» Work to do:
Only the number is wanted: count the lines that include the word "with".
+++ Dataset section
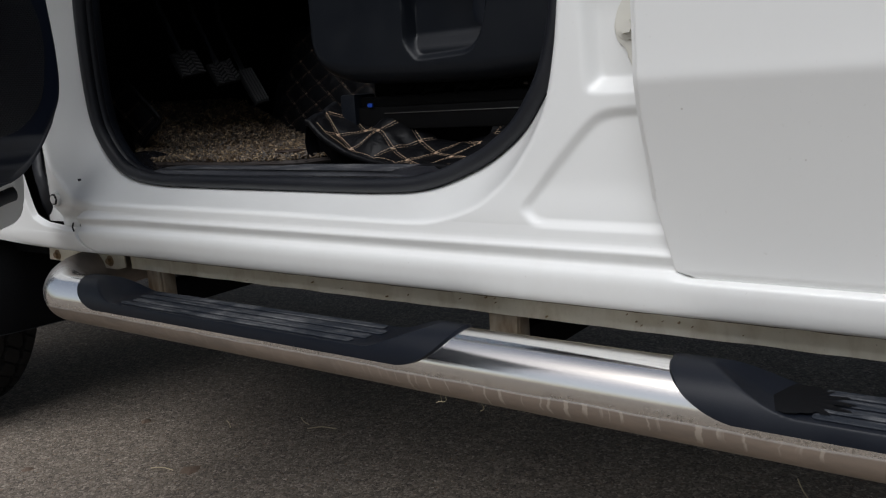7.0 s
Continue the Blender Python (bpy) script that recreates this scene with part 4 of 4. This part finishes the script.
part("side_bolster", grid(bolster, 60, 36), SEATHIDE, seat)
part("front_roll", sweep([Vector((-0.035, 1.62 + 0.46 * k / 20, top_z(-0.02) - 0.055)) for k in range(21)], ring(0.055, 20, 0.045), (0, 0, 1)), SEATHIDE, seat)


def far_line(x):
    return 1.985 - 0.60 * max(0.0, x - 0.02)


def seat_z(x, y):
    return top_z(x) - 0.004 - 0.016 * ease((y - 1.675) / 0.03) + 0.010 * ease((y - far_line(x)) / 0.05)


part("red_strip", grid(lambda u, v: (0.005 + 0.40 * u, strip_y(0.005 + 0.40 * u) - 0.001 + v * (0.0025 + 0.0145 * math.exp(-((0.40 * u - 0.095) / 0.065) ** 2)), top_z(0.005 + 0.40 * u) + 0.0015 + 0.0015 * math.sin(math.pi * v) - 0.002 * v), 60, 8), RED, seat, "bright red leather inner bolster edge")


def insert_at(x, v, lift):
    y = strip_y(x) + 0.012 + (far_line(x) + 0.006 - strip_y(x) - 0.012) * v
    return x, y, seat_z(x, y) + lift(y)


part("insert_front", grid(lambda u, v: insert_at(-0.045 + (0.205 + 0.012 * v) * u, v, lambda y: 0.004 - 0.004 * ease((u - 0.93) / 0.07)), 40, 40), SEATHIDE, seat)
part("insert_rear", grid(lambda u, v: insert_at(0.160 + 0.012 * v + (0.28 - 0.012 * v) * u, v, lambda y: 0.002 + 0.0045 * abs(math.sin(math.pi * (y - 1.700) / 0.066)) ** 0.6), 40, 110), SEATHIDE, seat, "black leather insert with ribbed seams")
part("red_bolster", grid(lambda u, v: (0.0 + 0.46 * u, far_line(0.46 * u) + (2.09 - far_line(0.46 * u)) * v, seat_z(0.46 * u, far_line(0.46 * u) + (2.09 - far_line(0.46 * u)) * v) + 0.006 + 0.045 * math.sin(v * 1.6)), 30, 24), RED, seat, "red leather far bolster")


def seam(fn, n, mat_, nm="seam_stitch", r=0.00055):
    part(nm, sweep([Vector(fn(k / n)) for k in range(n + 1)], ring(r, 6), (0, 0, 1)), mat_, seat)


for dy, dz in ((0.000, -0.016), (0.004, -0.008), (0.0085, -0.0025)):
    seam(lambda f: (-0.03 + 0.42 * f, 1.6105 + dy, top_z(-0.03 + 0.42 * f) + dz), 40, DARKRED)
seam(lambda f: (-0.01 + 0.40 * f, strip_y(-0.01 + 0.40 * f) - 0.003, seat_z(-0.01 + 0.40 * f, strip_y(-0.01 + 0.40 * f)) + 0.0055), 40, REDTHREAD)
for y in (1.700, 1.766, 1.832):
    seam(lambda f: (0.175 + (0.39 - 0.175) * f, y, seat_z(0.175 + 0.215 * f, y) + 0.0035), 24, DARKRED)
seam(lambda f: (0.160 + 0.012 * f, 1.690 + (far_line(0.16) - 1.690) * f, seat_z(0.16, 1.690 + (far_line(0.16) - 1.690) * f) + 0.003), 20, CARPET, r=0.0016)


def back_bolster(u, v):
    z = 0.86 + 0.70 * u
    a = math.pi * v
    return 0.378 + 0.20 * max(0.0, z - 0.95) + 0.10 * (1 - math.sin(a)) , 1.655 - 0.045 * math.cos(a), z


part("backrest_bolster", grid(back_bolster, 40, 24), SEATHIDE, seat)
part("backrest", block(0.46, 0.62, 1.64, 2.10, 0.88, 1.56, 0.05, 5), SEATHIDE, seat)
part("seat_rail", block(-0.02, 0.50, 1.645, 1.69, 0.632, 0.668, 0.003), RAIL, seat, "dark greased steel seat rail")
part("rail_top", block(-0.005, 0.50, 1.652, 1.680, 0.668, 0.684, 0.002), RAIL, seat)
# thin bright strip stands for the highlight along the rail
part("rail_highlight", block(0.05, 0.50, 1.6430, 1.6445, 0.657, 0.6582, 0.0004), STEEL, seat)
part("rail_cap", block(-0.035, -0.004, 1.636, 1.69, 0.628, 0.690, 0.005), TRIM, seat)
part("rail_clip", block(0.019, 0.028, 1.640, 1.645, 0.668, 0.674, 0.001), BLUE, seat, "small blue plastic clip")
for k in range(7):
    x = 0.06 + 0.062 * k
    loom = [Vector((x, 1.652, 0.684)), Vector((x + 0.012, 1.648, 0.694 - 0.004 * (k % 2))), Vector((x + 0.030, 1.655, 0.690)), Vector((x + 0.045, 1.650, 0.700))]
    part("wire", sweep(spline(loom, 10), ring(0.0022 + 0.0008 * (k % 3), 8), (0, 0, 1)), CARPET, seat)
part("connector", block(0.302, 0.309, 1.648, 1.656, 0.689, 0.693, 0.001), BROWN, seat, "small brown connector")
part("seat_base", block(0.0, 0.5, 1.68, 2.06, 0.60, 0.88, 0.01), CARPET, seat)


part("fuse_label", block(-0.512, -0.500, 1.6085, 1.611, 0.905, 0.9075, 0.0004), WHITE, car, "small white printed mark")
part("lower_dash", block(-0.60, -0.494, 1.611, 1.66, 0.896, 0.96, 0.01, 3), CARPET, car)

# ---------- pedals ----------
def pedal(nm, cx, cy, cz, w, h, bars):
    pd = thing(nm, (cx, cy, cz), "worn black rubber " + nm.replace("_", " "), "pedal")

    def at(a, b, c):
        return cx - 0.55 * b + 0.83 * c + 0.25 * a, cy + a, cz + 0.83 * b + 0.55 * c + 0.18 * a
    part("pad", prism([(-w, -h), (w, -h), (w * 1.05, 0), (w, h), (-w, h), (-w * 1.05, 0)], 0.010, at, 0.003), PEDAL, pd)
    for k in range(bars):
        if bars > 4:
            y = -w + 2 * w * (k + 0.5) / bars
            part("rib", prism([(y - w / bars * 0.5, -h * 0.9), (y + w / bars * 0.5, -h * 0.9), (y + w / bars * 0.5, h * 0.9), (y - w / bars * 0.5, h * 0.9)], 0.003, lambda a, b, c: at(a, b, c + 0.010), 0.0008, 1), GRIP, pd)
        else:
            for row in range(6):
                b0 = -h * 0.85 + row * h * 0.31
                y = -w + 2 * w * (k + 0.5) / bars
                s = 1 if k % 2 else -1
                part("rib", prism([(y - w / bars * 0.8, b0), (y + w / bars * 0.8, b0 + s * 0.006), (y + w / bars * 0.8, b0 + s * 0.006 + 0.0045), (y - w / bars * 0.8, b0 + 0.0045)], 0.003, lambda a, b, c: at(a, b, c + 0.010), 0.0006, 1), GRIP, pd)
    part("arm", sweep([Vector(at(0, h * 0.6, 0)), Vector((cx - 0.10, cy + 0.01, cz + 0.16)), Vector((cx - 0.12, cy + 0.02, cz + 0.30))], ring(0.006, 8), (0, 1, 0)), RUBBER, pd)


pedal("clutch_pedal", -0.583, 1.768, 0.772, 0.025, 0.030, 3)
pedal("brake_pedal", -0.60, 1.876, 0.752, 0.027, 0.028, 4)
pedal("accelerator_pedal", -0.60, 1.958, 0.720, 0.017, 0.048, 5)

# ---------- small things on the ground ----------
for pts in (((-0.472, 1.484, 0.002), (-0.45, 1.494, 0.004), (-0.424, 1.499, 0.002)), ((-0.327, 1.768, 0.002), (-0.30, 1.784, 0.005), (-0.27, 1.795, 0.002)), ((-0.524, 1.716, 0.002), (-0.504, 1.706, 0.003), (-0.486, 1.694, 0.002)), ((-0.385, 1.806, 0.002), (-0.36, 1.79, 0.003), (-0.34, 1.785, 0.002)), ((0.635, 1.93, 0.002), (0.62, 1.935, 0.02), (0.612, 1.939, 0.035))):
    st = part("straw", sweep(spline(pts, 8), ring(0.0011, 5), (0, 0, 1)), STRAW)
    tagged(st, "thin dry straw lying on the asphalt", "straw", "straws on the asphalt")


def spot(cx, cy, r, seed):
    def place(u, v):
        q = r * (0.8 + 0.35 * noise.noise((math.cos(6.283 * u) * 1.7, math.sin(6.283 * u) * 1.7, seed))) * (1 - v)
        return cx + 1.25 * q * math.cos(6.283 * u), cy + q * math.sin(6.283 * u), 0.0005 + 0.004 * (1 - (1 - v) ** 2)
    return grid(place, 28, 5, True)


for k, (x, y, r) in enumerate(((-0.395, 1.518, 0.021), (-0.695, 1.629, 0.013), (-0.70, 1.36, 0.012), (-0.52, 1.30, 0.010))):
    m = part("mud_patch", spot(x, y, r, k * 3.1), MUD)
    tagged(m, "small dry brown mud patch pressed on the asphalt", "mud patch", "mud patches")
grass = thing("grass_wisp", (0.345, 1.34, 0.345), "dry grass wisp caught under the step tube", "grass wisp")
for a, b in (((0.345, 1.345, 0.3465), (0.349, 1.333, 0.3375)), ((0.358, 1.34, 0.3462), (0.353, 1.331, 0.3405)), ((0.40, 1.345, 0.3465), (0.412, 1.33, 0.340))):
    part("blade", sweep(spline((a, ((a[0] + b[0]) / 2 + 0.006, (a[1] + b[1]) / 2, (a[2] + b[2]) / 2 - 0.003), b), 6), ring(0.00042, 5), (1, 0, 0)), STRAW, grass)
++++++
» Written solution:
2